Um ministro da Economia não pode dizer que sabe o que fazer se a reforma da Previdência não for aprovada. Não deve considerar essa possibilidade
O dia de ontem foi de comemoração na economia. O pensamento do ministro Paulo Guedes é conhecido no mercado, mas agora ele o repete como tomador de decisões e avisa que a reforma da Previdência é o primeiro e o maior desafio. O ministro das Minas e Energia, almirante Bento Albuquerque, falou em retomar o processo de privatização da Eletrobras, e Wilson Ferreira foi confirmado na presidência da estatal de energia. Era o que o mercado queria ouvir e isso fez disparar uma onda de otimismo. A bolsa bateu recorde e a ação da Eletrobras decolou.
Ao falar na sua posse no comando do novo e fortalecido Ministério da Economia, Paulo Guedes desfilou por quase uma hora com suas explicações para a história do mundo e do Brasil. O país, disse, vive sufocado pelo excesso de gastos públicos e esse é o centro do problema e por causa dele a economia respira “a falsa tranquilidade da estagnação econômica”.
Na hora de explicar como resolver, Guedes cometeu um deslize político. Disse que a reforma da Previdência será enviada, mas se não for aprovada será mandado o projeto de desindexação de despesas. Na verdade, as duas reformas são importantes, a previdenciária e a orçamentária. Um ministro da Economia não pode dizer que sabe o que fazer se a reforma da Previdência não for aprovada. Simplesmente não pode considerar essa possibilidade de derrota, porque ela seria desastrosa demais. Há a razão fiscal que a torna inexorável, mas há também o outro motivo que o ministro tratou com clareza meridiana:
— A Previdência é uma fábrica de desigualdades. Quem legisla tem as maiores aposentadorias, quem julga, também. O povo tem as menores —disse.

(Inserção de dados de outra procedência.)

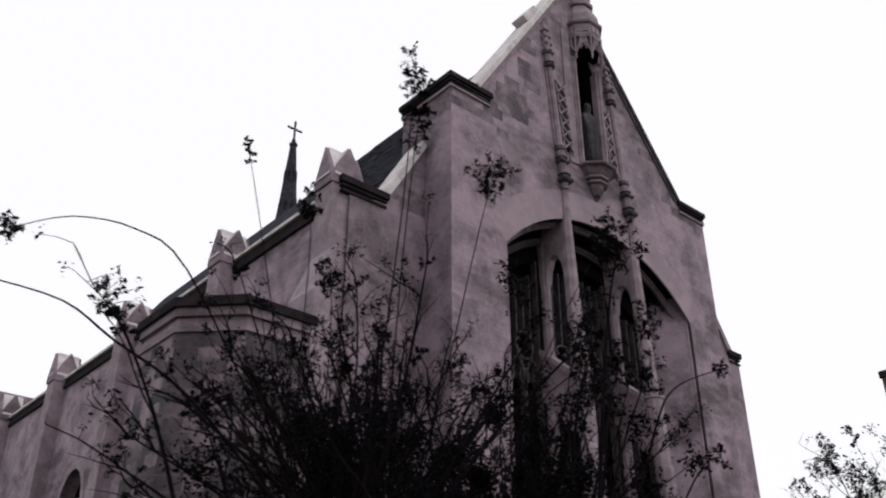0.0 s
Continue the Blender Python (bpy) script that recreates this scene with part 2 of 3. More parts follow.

Esse é o motivo mais profundo pelo qual a reforma é fundamental. Ele não é o primeiro a mostrar a Previdência como geradora de desigualdades. O governo que encerrou seu tempo na terça-feira também bateu nesta tecla. Inutilmente. Portanto, é preciso mais e melhores dados e argumentos porque esta é uma causa fundamental para o país. Que Paulo Guedes se volte com essa retórica e os números para convencer primeiro o próprio governo de que ela é necessária para o equilíbrio fiscal e para o combate às desigualdades na distribuição de dinheiro público.
No discurso de ontem, Paulo Guedes, na verdade, propôs, além da reforma da Previdência, um programa com três “D”: desvinculação das receitas, desindexação das despesas, descentralização. Ele erra quando fala de alguns projetos como se fossem alternativos a outros. São complementares:
— O bonito é que se der errado pode dar certo. Se não aprovar a reforma, a classe política pode dar um passo à frente e assumir o Orçamento.
O que ele quer dizer é que se as receitas não forem carimbadas, se não estiverem vinculadas nem foram corrigidas pela inflação passada, o Congresso terá mais poderes porque poderá verdadeiramente elaborar a peça orçamentária. Parece lógico, mas não é assim que a política costuma entender os fatos. Será muito mais difícil do que ele imagina convencer o Congresso dessas mudanças. Há 30 anos o legislativo engessa o Orçamento achando que assim garante o dinheiro para as áreas prioritárias. Como agora dizer que ele deve quebrar o gesso para ser mais forte?
Paulo Guedes apresentou a sua tese conhecida de que tudo o que houve nos últimos 30 anos foi tocado pelo mesmo grupo político. Seria a social-democracia, que agora será substituída pela liberal-democracia. Os rótulos não explicam complexidades. Não se pode dizer que foram semelhantes as políticas econômicas de Pedro Malan e de Guido Mantega, só para citar dois polos bem diferentes entre si. Os liberais que ele lidera tentarão agora fazer reformas que estiveram no projeto de muitos dos seus antecessores no cargo, como Joaquim Levy.
Logo depois de o ministro Paulo Guedes explicar o seu projeto econômico, cheio de desafios concretos, o ministro Ernesto Araújo apresentou no Itamaraty o seu delírio contra os inimigos imaginários. O problema do embaixador Araújo é que ele tem uma visão de mundo bem específica, bem idiossincrática, e a apresenta como sendo a do país. Para ele, o Brasil agora se liberta do globalismo, na opinião dele nosso maior inimigo. Nestas primeiras horas já é possível dizer que o problema do governo Bolsonaro é que ele gasta tempo demais esbravejando contra inimigos inexistentes.